A credit union-specific captive harnesses the predictability of those claims, rating and charging its members appropriately – and financially rewarding them through lower premiums. Instead of acquiring stop-loss with other employers (and covering those groups’ higher risk in the process), participating credit unions’ stop-loss premiums are based exclusively on the low-risk profile credit unions enjoy.
Why Didn’t My Broker Tell Me About This Model Before?
Some companies have concerns about the word “captive.” After all, in another context, it means being taken prisoner or confined. Like any health plan arrangement, a captive must be administered correctly and with the right intentions. Brokers who primarily deal with fully-insured health plans – or the agents who represent them – may be reluctant to talk about captives or other alternative health plan models that may not be in the broker’s wheelhouse.
Telltale signs of improperly organized captives include members with an overly risky risk pool or policies that are unduly generic and simplified to suggest that the plan does not expect to manage any real claims. A captive also must have adequate capital and show that it makes significant claims. Otherwise, it could be a red flag signaling intentional design to serve as nothing more than a tax shelter. Using the model as a tax shelter, especially in property and casualty, has drawn the scrutiny of the IRS and the Securities and Exchange Commission.

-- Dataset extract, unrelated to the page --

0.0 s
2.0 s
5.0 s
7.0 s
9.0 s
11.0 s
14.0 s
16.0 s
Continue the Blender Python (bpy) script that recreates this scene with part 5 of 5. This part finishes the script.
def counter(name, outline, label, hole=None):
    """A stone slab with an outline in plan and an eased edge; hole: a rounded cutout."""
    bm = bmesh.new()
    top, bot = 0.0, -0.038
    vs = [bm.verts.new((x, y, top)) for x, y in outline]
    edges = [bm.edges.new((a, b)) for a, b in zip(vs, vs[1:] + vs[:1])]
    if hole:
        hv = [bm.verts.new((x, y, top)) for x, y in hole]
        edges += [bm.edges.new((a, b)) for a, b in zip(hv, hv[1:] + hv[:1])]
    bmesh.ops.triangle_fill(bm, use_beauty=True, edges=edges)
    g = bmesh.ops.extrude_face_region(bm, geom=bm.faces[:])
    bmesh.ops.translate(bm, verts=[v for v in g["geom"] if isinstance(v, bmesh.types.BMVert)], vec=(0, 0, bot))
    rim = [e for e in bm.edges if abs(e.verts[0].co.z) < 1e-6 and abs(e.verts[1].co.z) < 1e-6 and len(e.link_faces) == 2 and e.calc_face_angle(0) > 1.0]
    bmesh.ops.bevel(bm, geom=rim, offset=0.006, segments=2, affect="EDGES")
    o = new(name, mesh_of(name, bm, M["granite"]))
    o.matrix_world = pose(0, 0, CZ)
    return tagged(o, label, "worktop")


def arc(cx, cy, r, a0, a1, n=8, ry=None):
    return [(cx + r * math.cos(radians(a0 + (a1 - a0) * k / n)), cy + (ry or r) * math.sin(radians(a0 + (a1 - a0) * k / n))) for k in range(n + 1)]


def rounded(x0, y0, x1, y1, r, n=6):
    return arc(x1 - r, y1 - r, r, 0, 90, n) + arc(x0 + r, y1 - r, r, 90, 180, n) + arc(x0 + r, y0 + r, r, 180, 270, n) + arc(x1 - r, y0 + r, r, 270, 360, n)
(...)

Brokers sometimes operate with a limited approach to alternative self-funding arrangements. As a result, a credit union’s health plan decision-makers may not be aware of the captive model. Although, ironically, traditional health insurance companies often participate in their own captive strategies to help cut their expenses. Additionally, only a handful of credit union captives are active in the United States. Most brokers, even if they are familiar with the captive insurance concept, simply don’t have access to a credit union-specific captive.
Join Forces With Like-Minded CUs
With the right partner and plan design, health insurance captives capitalize on the advantageous risk pool shared by credit unions across the country. They do so without shuffling expenses from the credit union to its employees in the form of higher deductibles, monthly premiums and other out-of-pocket costs.
Don’t throw away the advantages of your credit union’s healthy risk pool. With a health care captive, you can empower plan members to navigate the insurance system with all the information and tools they need to receive optimal care while your credit union takes control of its health care costs, becomes more competitive and shares a portion of annual premium returns.
John Harris CEO CU Benefits Alliance Portland, Ore.